Work to do:
Copy all lines below exactly as written. Leave pictures out.

Data segment:
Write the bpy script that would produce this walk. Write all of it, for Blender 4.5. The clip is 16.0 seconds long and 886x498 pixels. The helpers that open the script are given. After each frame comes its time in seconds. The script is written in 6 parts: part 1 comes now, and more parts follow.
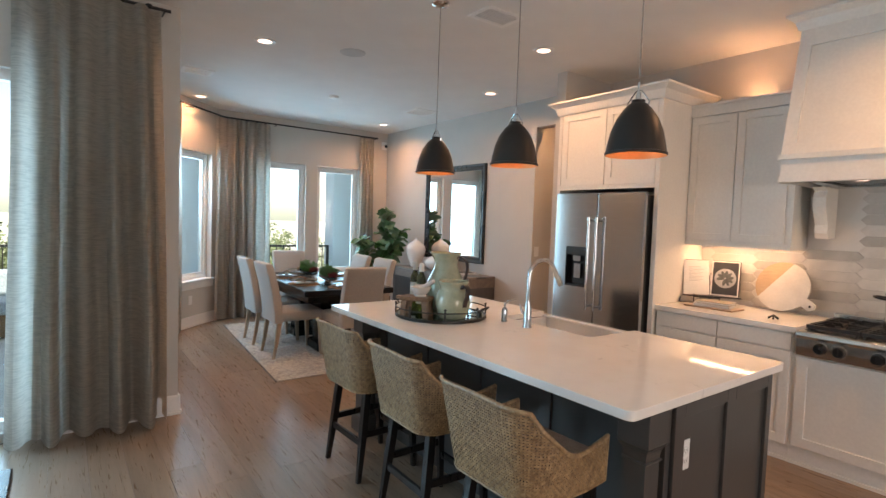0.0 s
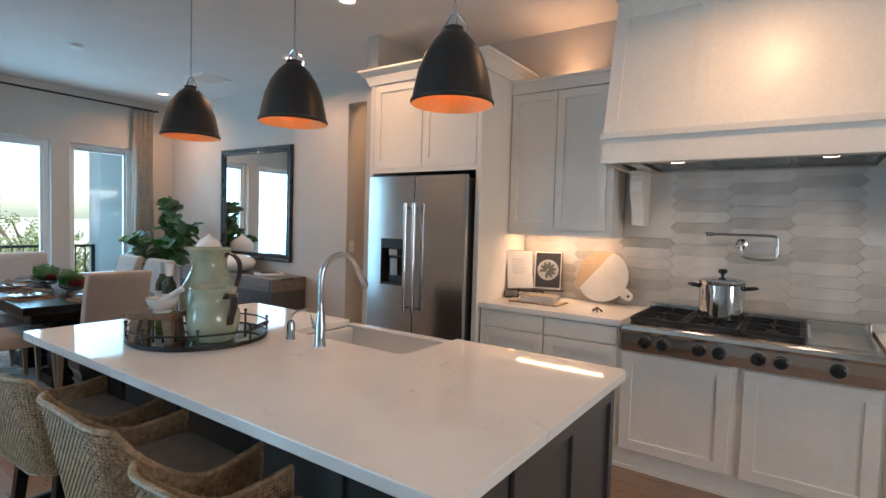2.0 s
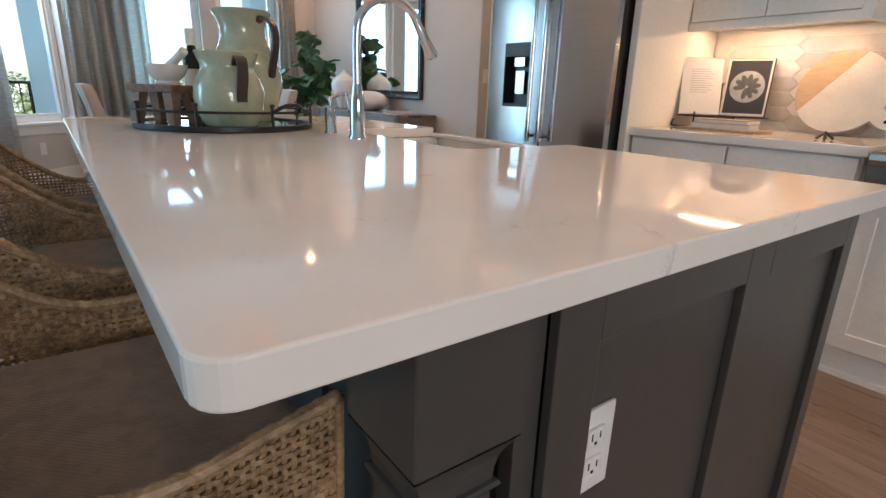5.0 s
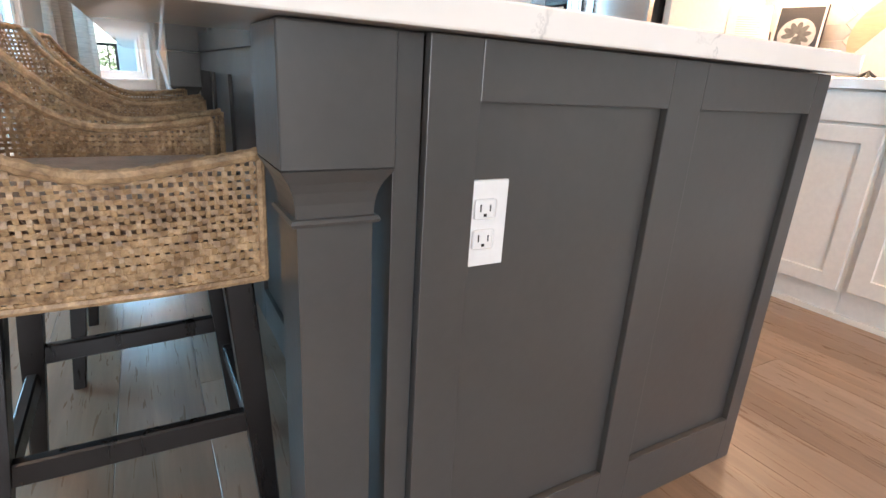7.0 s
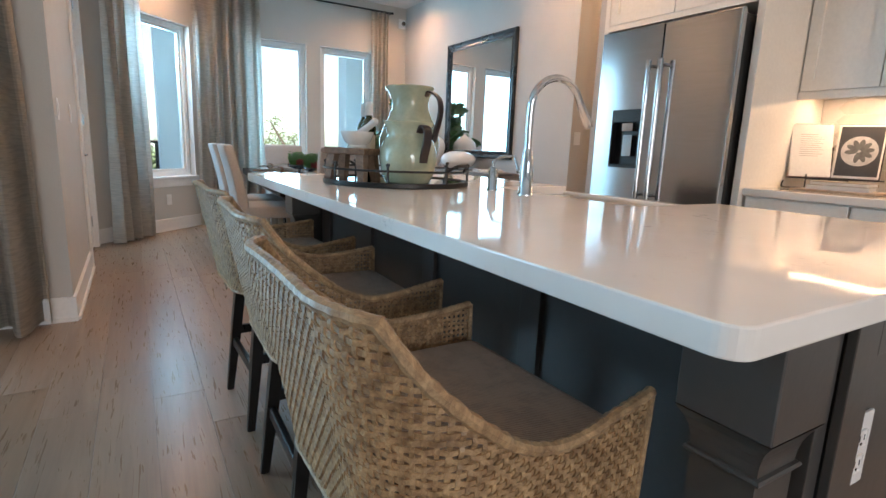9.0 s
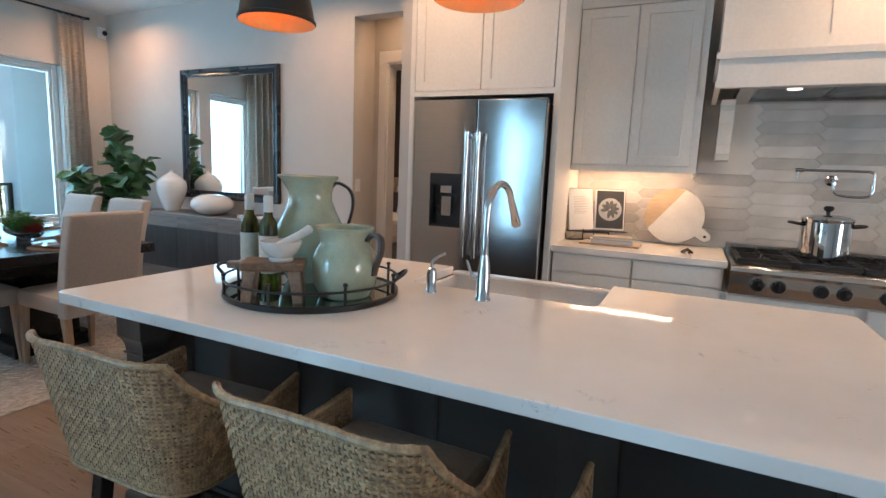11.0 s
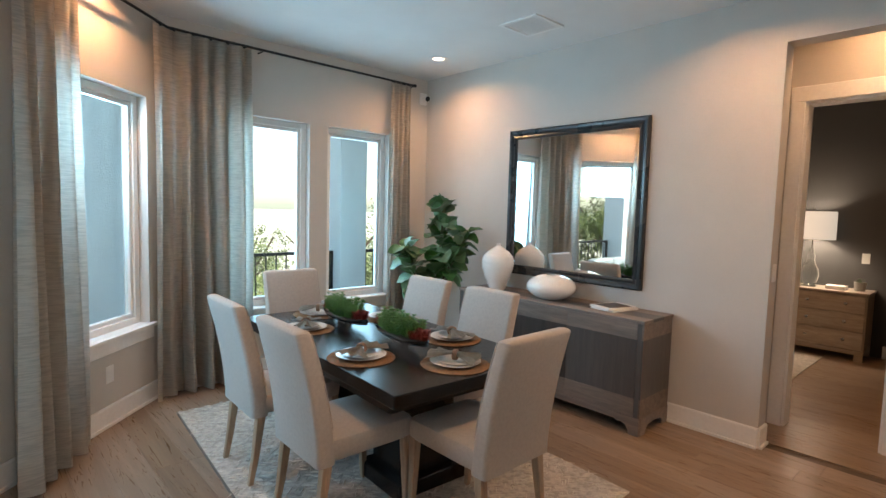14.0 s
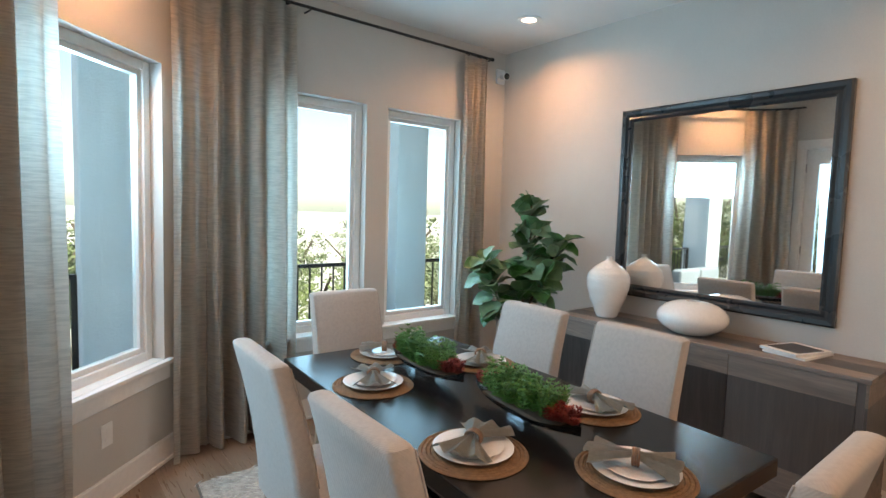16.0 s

Exercise answer:
Write the bpy script that would produce this walk. Write all of it, for Blender 4.5. The clip is 16.0 seconds long and 886x498 pixels. The helpers that open the script are given. After each frame comes its time in seconds. The script is written in 6 parts: part 1 comes now, and more parts follow.
0.0 s
2.0 s
5.0 s
7.0 s
9.0 s
11.0 s
14.0 s
16.0 s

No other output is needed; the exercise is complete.